** start of Data excerpt **

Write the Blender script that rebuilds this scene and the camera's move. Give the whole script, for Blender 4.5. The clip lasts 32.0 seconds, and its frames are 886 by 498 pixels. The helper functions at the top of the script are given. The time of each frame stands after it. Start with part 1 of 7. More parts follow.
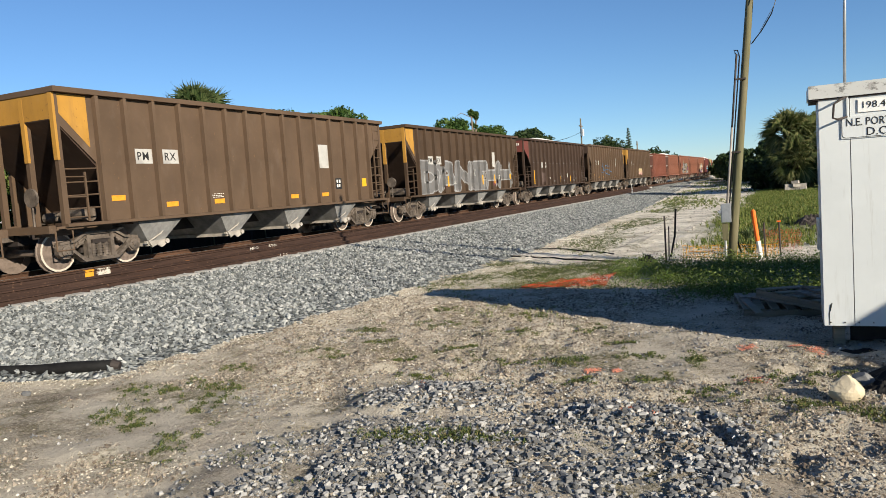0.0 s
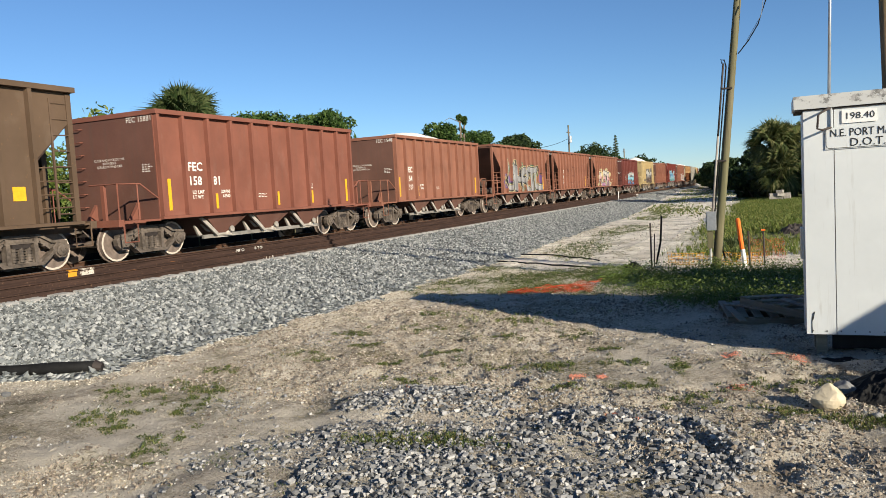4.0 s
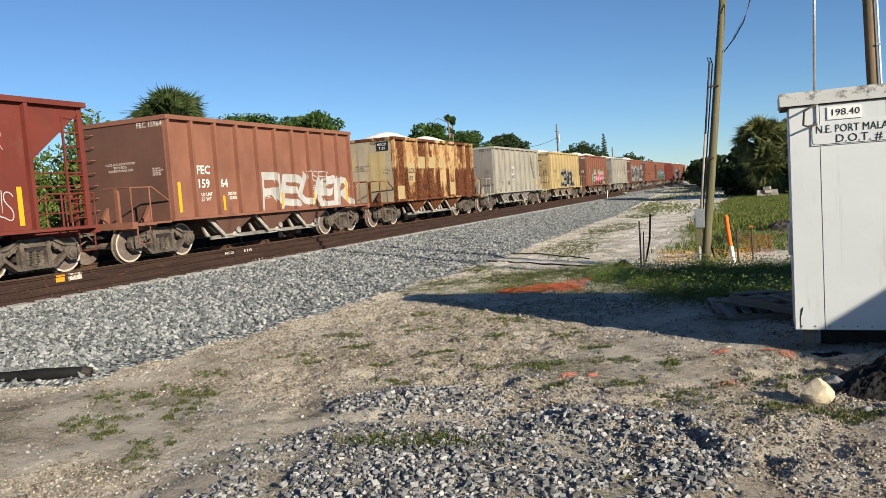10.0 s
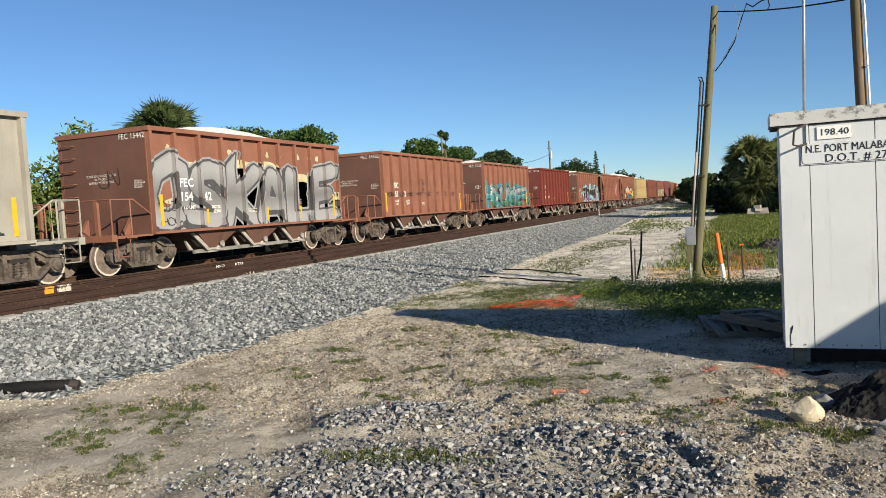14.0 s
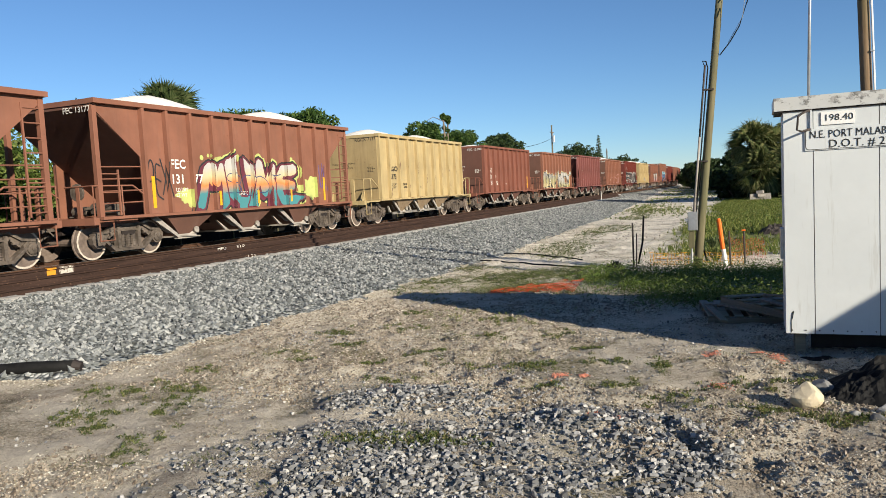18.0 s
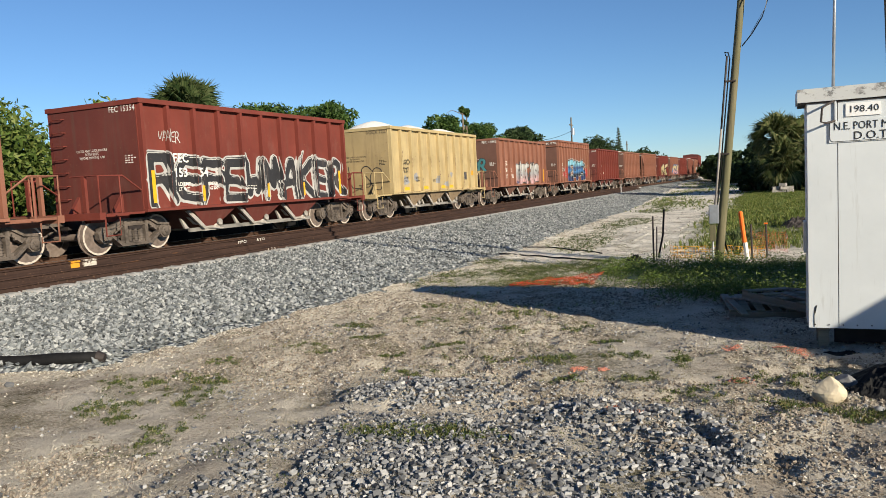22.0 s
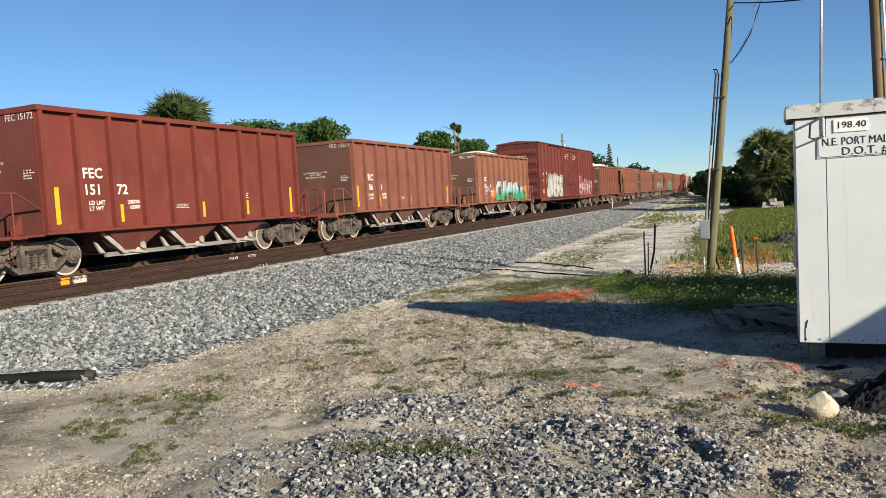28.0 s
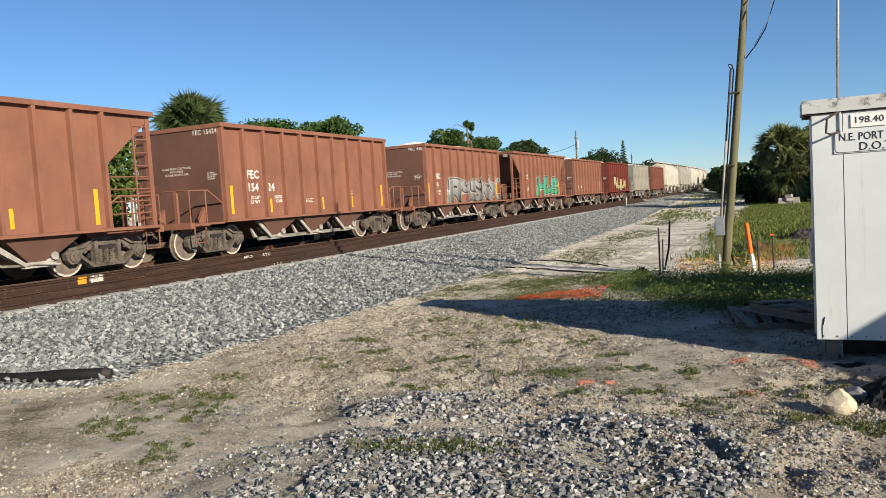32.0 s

** end of Data excerpt **

**Task description:**
Go through the listing above and write it out again exactly, dropping the pictures.

**Finished exercise:**
Write the Blender script that rebuilds this scene and the camera's move. Give the whole script, for Blender 4.5. The clip lasts 32.0 seconds, and its frames are 886 by 498 pixels. The helper functions at the top of the script are given. The time of each frame stands after it. Start with part 1 of 7. More parts follow.
0.0 s
4.0 s
10.0 s
14.0 s
18.0 s
22.0 s
28.0 s
32.0 s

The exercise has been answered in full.